The organizations filed five public records act requests to Spitzer's office in 2021 and 2022 "seeking prosecutorial data and other information relevant to the implementation of the Racial Justice Act," according to the lawsuit. "Four of these requests sought data reflecting prosecutorial actions and case outcomes, and one request sought prosecutorial policies, practices and training materials."

The District's Attorney's Office "has refused to produce any data, asserted overbroad and unsupported exemptions, withheld key policy documents, and rebuffed efforts to provide statutorily required information," the suit alleges.

District Attorney's Office spokeswoman Kimberly Edds said the office has "absolutely complied with the law in connection with the ACLU's numerous PRA requests, including resending previous responses when the ACLU claimed technical difficulties on its end which prevented it from receiving our responses."

Edds said the office has "sent 19 responses to the ACLU since their initial request in July 2021, including 14 monthly updates by email since August 2021. California law does not require government agencies to create new records for public records requests if the records do not already exist. We cannot produce records we do not have.

"The law safeguards taxpayers from being forced to respond to overly burdensome fishing expeditions. The ACLU's requests  that were denied were denied as a result of being either overly burdensome or records not in possession of the Orange County District Attorney's Office as allowed under the law."

The new law aims to eliminate systemic racism in criminal justice.

The lawsuit claims that the failure to respond to the public records request "is apparently standard practice."

Spitzer "is now refusing to produce the exact same data that the OCDA previously produced in 2019," the suit alleges. "Further, OCDA has also refused requests from public defenders who have sought data necessary to pursue Racial Justice Act claims in criminal court on behalf of people facing criminal charges, whether that information requested pursuant to the PRA or the Racial Justice Act."

The lawsuit notes that now-retired Orange County Superior Court Judge Gregg Prickett found that Spitzer had violated the Racial Justice Act when mulling whether to pursue the death penalty against a double-murder defendant in Newport Beach.

In the case of Jamon Buggs, Spitzer said, during a discussion on the death penalty with prosecutors, that he knew Black men in college who dated white women to increase their social status. Buggs, who is Black, was convicted of killing a man who had just made friends with the defendant's ex-girlfriend, who is white, as well as a woman, who was sleeping overnight with the man.

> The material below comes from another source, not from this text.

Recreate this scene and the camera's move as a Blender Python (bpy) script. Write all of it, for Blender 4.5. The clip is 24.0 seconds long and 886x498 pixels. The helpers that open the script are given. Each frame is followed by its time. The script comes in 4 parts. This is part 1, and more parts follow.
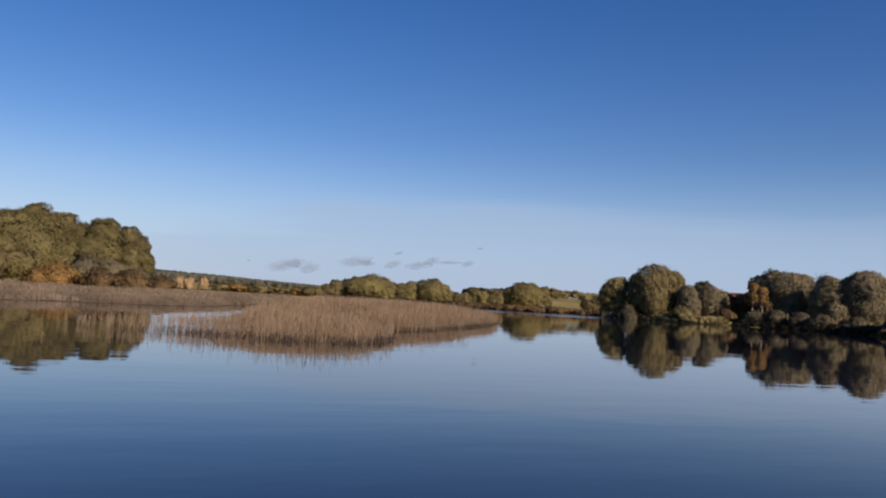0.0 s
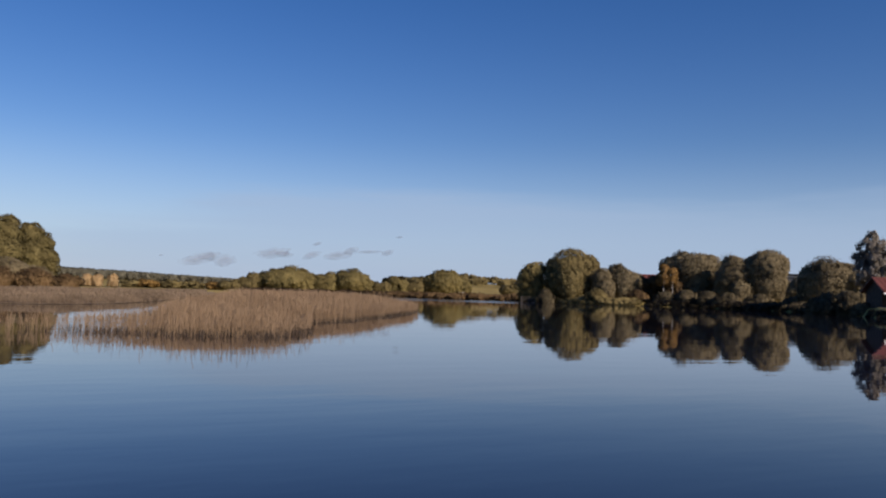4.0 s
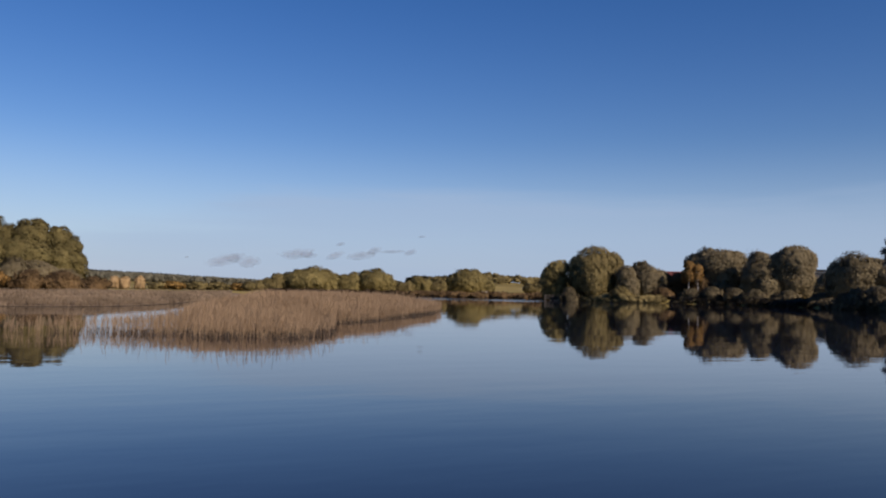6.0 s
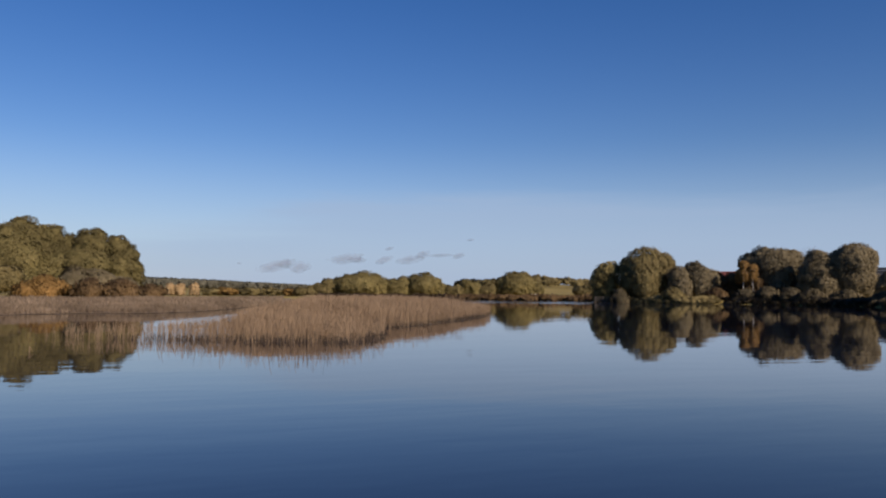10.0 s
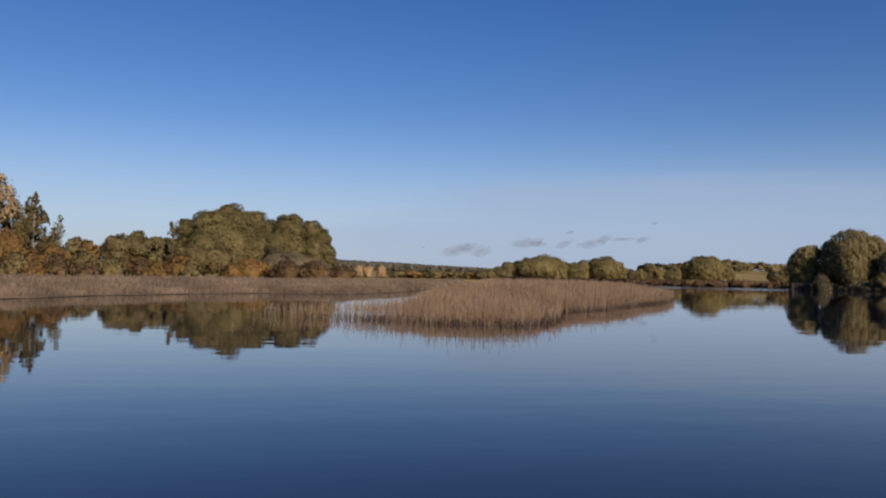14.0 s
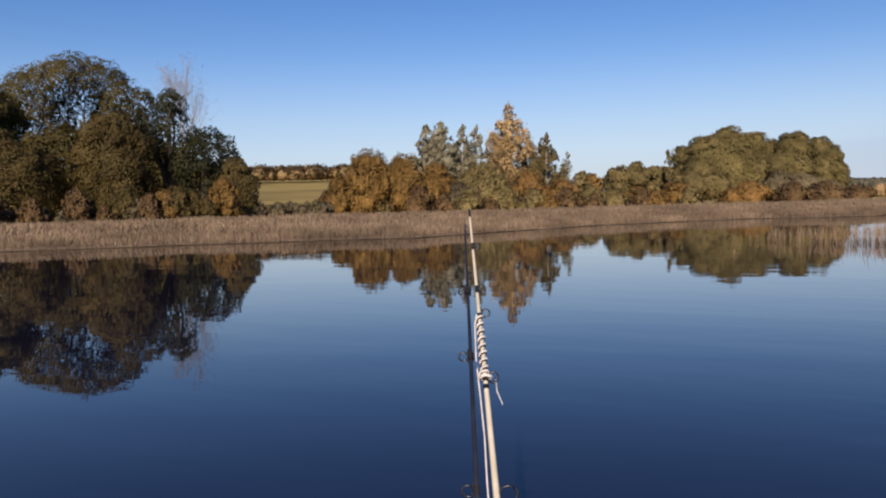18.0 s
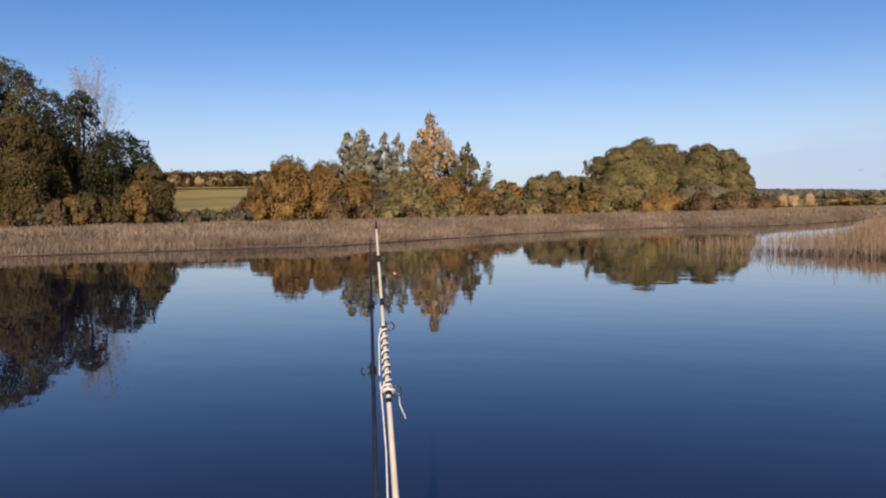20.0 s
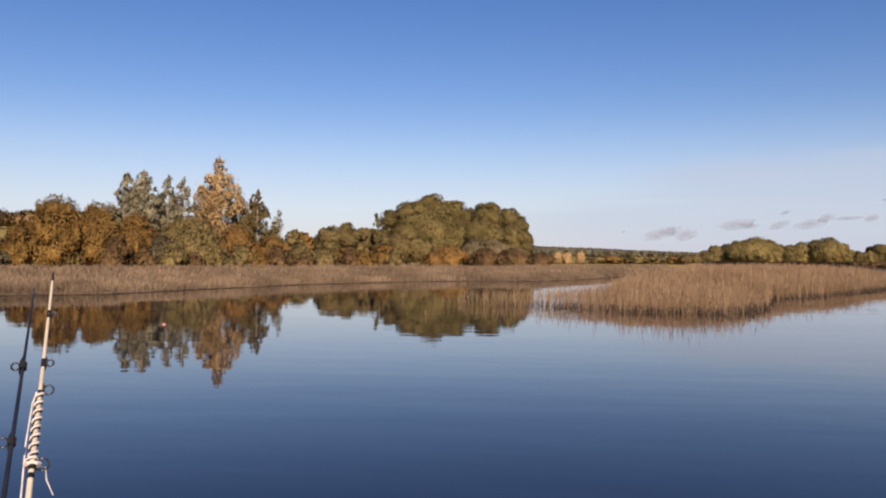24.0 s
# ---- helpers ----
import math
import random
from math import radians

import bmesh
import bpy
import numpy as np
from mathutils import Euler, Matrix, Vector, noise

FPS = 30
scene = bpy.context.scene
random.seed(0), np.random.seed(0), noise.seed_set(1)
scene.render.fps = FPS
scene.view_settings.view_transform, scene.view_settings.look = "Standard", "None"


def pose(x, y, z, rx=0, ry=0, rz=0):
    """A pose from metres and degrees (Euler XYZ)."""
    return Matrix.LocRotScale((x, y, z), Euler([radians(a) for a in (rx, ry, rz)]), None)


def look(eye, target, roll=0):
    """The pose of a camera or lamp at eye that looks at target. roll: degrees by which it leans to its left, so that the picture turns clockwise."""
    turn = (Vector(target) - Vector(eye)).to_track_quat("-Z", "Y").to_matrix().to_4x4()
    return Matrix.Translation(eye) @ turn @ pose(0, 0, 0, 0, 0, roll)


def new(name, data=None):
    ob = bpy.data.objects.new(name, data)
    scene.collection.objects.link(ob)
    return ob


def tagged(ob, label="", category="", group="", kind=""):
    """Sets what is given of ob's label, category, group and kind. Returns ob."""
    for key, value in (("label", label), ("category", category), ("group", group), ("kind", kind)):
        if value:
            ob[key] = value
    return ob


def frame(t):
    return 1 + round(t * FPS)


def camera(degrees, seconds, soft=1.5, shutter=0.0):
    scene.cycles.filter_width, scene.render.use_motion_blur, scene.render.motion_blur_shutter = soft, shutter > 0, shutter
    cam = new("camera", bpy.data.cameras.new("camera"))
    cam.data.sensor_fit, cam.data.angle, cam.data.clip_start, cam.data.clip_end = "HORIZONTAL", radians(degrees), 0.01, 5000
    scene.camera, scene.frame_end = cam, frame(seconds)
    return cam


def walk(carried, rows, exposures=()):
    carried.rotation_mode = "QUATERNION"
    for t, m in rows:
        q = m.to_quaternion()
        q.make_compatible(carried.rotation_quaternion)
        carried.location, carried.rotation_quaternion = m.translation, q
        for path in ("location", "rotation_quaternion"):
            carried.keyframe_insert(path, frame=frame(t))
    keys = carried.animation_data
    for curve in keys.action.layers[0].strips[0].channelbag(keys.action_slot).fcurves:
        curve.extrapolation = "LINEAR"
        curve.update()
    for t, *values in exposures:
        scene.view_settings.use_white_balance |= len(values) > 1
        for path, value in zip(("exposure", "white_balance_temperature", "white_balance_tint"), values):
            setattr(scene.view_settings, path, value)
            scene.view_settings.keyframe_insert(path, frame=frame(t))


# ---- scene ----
PATH = [
    (0, -0.024, 0.026, 1.172, -20.19, 3.89, 3.35),
    (0.5, 0.002, 0.032, 1.173, -24.60, 4.06, 2.01),
    (1, 0.011, 0.042, 1.170, -26.79, 3.54, 1.54),
    (1.5, 0.008, 0.041, 1.165, -26.57, 3.52, 3.13),
    (2, 0.003, 0.040, 1.164, -25.24, 4.60, 3.91),
    (2.5, 0.011, 0.044, 1.167, -26.14, 4.55, 3.24),
    (4.5, 0.047, 0.059, 1.183, -25.57, 2.99, 1.11),
    (5, 0.052, 0.061, 1.185, -24.77, 3.03, 1.17),
    (5.5, 0.051, 0.056, 1.186, -24.56, 2.94, 1.39),
    (6, 0.054, 0.057, 1.187, -24.43, 3.21, 1.09),
    (6.5, 0.064, 0.054, 1.190, -24.00, 3.39, 0.82),
    (7, 0.075, 0.055, 1.190, -23.52, 3.23, 0.77),
    (7.5, 0.068, 0.052, 1.193, -22.74, 3.50, 0.94),
    (8, 0.071, 0.057, 1.196, -22.55, 3.59, 0.56),
    (8.5, 0.076, 0.056, 1.195, -22.24, 3.41, 0.79),
    (9, 0.074, 0.056, 1.196, -21.89, 3.40, 0.78),
    (9.5, 0.073, 0.053, 1.194, -21.36, 3.46, 0.60),
    (10, 0.066, 0.055, 1.196, -20.91, 3.40, 0.45),
    (10.5, 0.079, 0.052, 1.196, -20.36, 3.69, 0.46),
    (12.5, 0.073, 0.049, 1.201, -17.06, 3.48, 0.98),
    (13, 0.071, 0.048, 1.201, -15.51, 3.25, 0.94),
    (13.5, 0.163, -0.033, 1.206, -12.81, 3.14, 0.86),
    (14, 0.191, 0.008, 1.190, -7.85, 2.06, 1.02),
    (14.5, 0.229, -0.149, 1.173, -2.67, 0.95, -0.38),
    (15, 0.133, -0.223, 1.174, 4.86, 1.18, -0.66),
    (15.5, 0.099, -0.213, 1.169, 12.95, -0.97, 1.34),
    (16, 0.060, -0.110, 1.180, 24.49, -0.98, 1.34),
    (16.5, 0.102, -0.075, 1.175, 26.77, -1.61, -2.18),
    (17, 0.174, -0.130, 1.236, 30.29, -1.55, -2.18),
    (17.5, 0.188, -0.050, 1.222, 31.19, -1.11, -1.76),
    (18, 0.164, 0.031, 1.210, 27.24, -3.13, -1.45),
    (18.5, 0.165, 0.038, 1.198, 26.00, -2.89, -0.69),
    (20.5, 0.231, 0.066, 1.225, 20.64, -2.65, -1.31),
    (21, 0.276, 0.102, 1.225, 19.86, -1.71, -0.67),
    (21.5, 0.349, 0.149, 1.229, 12.36, -0.03, -0.12),
    (22, 0.409, 0.151, 1.221, 6.05, -1.18, 1.39),
    (22.3, 0.390, 0.175, 1.211, 5.19, -1.56, 1.64),
    (22.5, 0.419, 0.144, 1.222, 5.22, -1.18, 1.41),
    (23, 0.398, 0.299, 1.216, 4.01, -0.69, 0.33),
    (23.5, 0.401, 0.266, 1.225, 3.50, 0.25, -0.04),
    (24, 0.417, 0.155, 1.230, 6.53, 0.91, 0.29),
]


def carried_pose(x, y, z, yaw, pitch, roll):
    """yaw to the left of +y, pitch up, roll as look() has it, in degrees."""
    a, b = radians(yaw), radians(pitch)
    ahead = Vector((-math.sin(a) * math.cos(b), math.cos(a) * math.cos(b), math.sin(b)))
    eye = Vector((x, y, z))
    return look(eye, eye + ahead, roll)


cam = camera(58.73, 24.0, soft=2.1)
walk(cam, [(t, carried_pose(*row)) for t, *row in PATH],
     exposures=[(0.0, -0.03, 6400, 22), (6.0, -0.1, 6400, 22), (13.0, -0.14, 6400, 22), (14.0, -0.18, 6400, 23), (15.0, -0.18, 6950, 24), (16.0, -0.16, 6500, 22), (17.0, -0.05, 6300, 22), (18.0, 0.15, 6700, 23), (18.5, 0.15, 6600, 23), (21.0, 0.33, 6600, 24), (22.0, 0.42, 7100, 25), (24.0, 0.27, 7500, 29)])

# ---------------------------------------------------------------- light
SUN_AZ, SUN_EL = 161.0, 28.0   # degrees clockwise from +y, and above the horizon

world = bpy.data.worlds.new("sky")
scene.world = world
world.use_nodes = True
wn, wl = world.node_tree.nodes, world.node_tree.links
wn.clear()
sky = wn.new("ShaderNodeTexSky")
sky.sky_type = "NISHITA"
sky.sun_disc = False
sky.sun_elevation, sky.sun_rotation = radians(SUN_EL), radians(SUN_AZ)
sky.altitude, sky.air_density, sky.dust_density, sky.ozone_density = 100, 1.0, 0.2, 2.0
co = wn.new("ShaderNodeTexCoord")
sep = wn.new("ShaderNodeSeparateXYZ")
wl.new(co.outputs["Generated"], sep.inputs[0])
mp = wn.new("ShaderNodeMapping")
mp.inputs["Scale"].default_value = (1.6, 1.6, 16.0)
mp.inputs["Rotation"].default_value = (0.05, 0.09, 0.0)
wl.new(co.outputs["Generated"], mp.inputs[0])
nz = wn.new("ShaderNodeTexNoise")
nz.inputs["Scale"].default_value, nz.inputs["Detail"].default_value = 1.7, 6.0
wl.new(mp.outputs[0], nz.inputs["Vector"])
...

Edds disputed the ACLU's characterization of Prickett's ruling.

"There was absolutely no finding of actual bias by the district attorney as a violation of the Racial Justice Act. Any assertion to the contrary is patently false," Edds said.

When one of Buggs' attorneys asked Prickett at the sentencing hearing if he had found that Spitzer violated the Racial Justice Act Prickett replied that he had made that finding.

The ACLU had used data provided by Spitzer's office from 2017 and 2018 -- when his predecessor Tony Rackauckas was the county's top prosecutor -- to issue a report claiming "racial disparities in charging decisions," according to the lawsuit.

"For example, 2.1% of people in Orange County are Black, but Black people represented 5.8% of those criminally charged in the county," according to the lawsuit's citation of the report issued in February.

The Orange County District Attorney's Office "is also more likely to charge Black and Latinx people with felonies and sentencing enhancements than white people, and less likely to offer Black and Latinx people diversion as an alternative to incarceration," the lawsuit alleged.

Edds said it was a "frivolous lawsuit... that is completely divorced from reality."

Edds added in a statement that the ACLU's  "one and only goal is elect soft-on-crime district attorneys who will implement policies that endanger public safety and in fact harm the very communities of color they pretend to care about.

"Across the United States, the ACLU is hellbent on trying to destroy district attorney's offices while hiding behind the progressive soft-on-crime movement."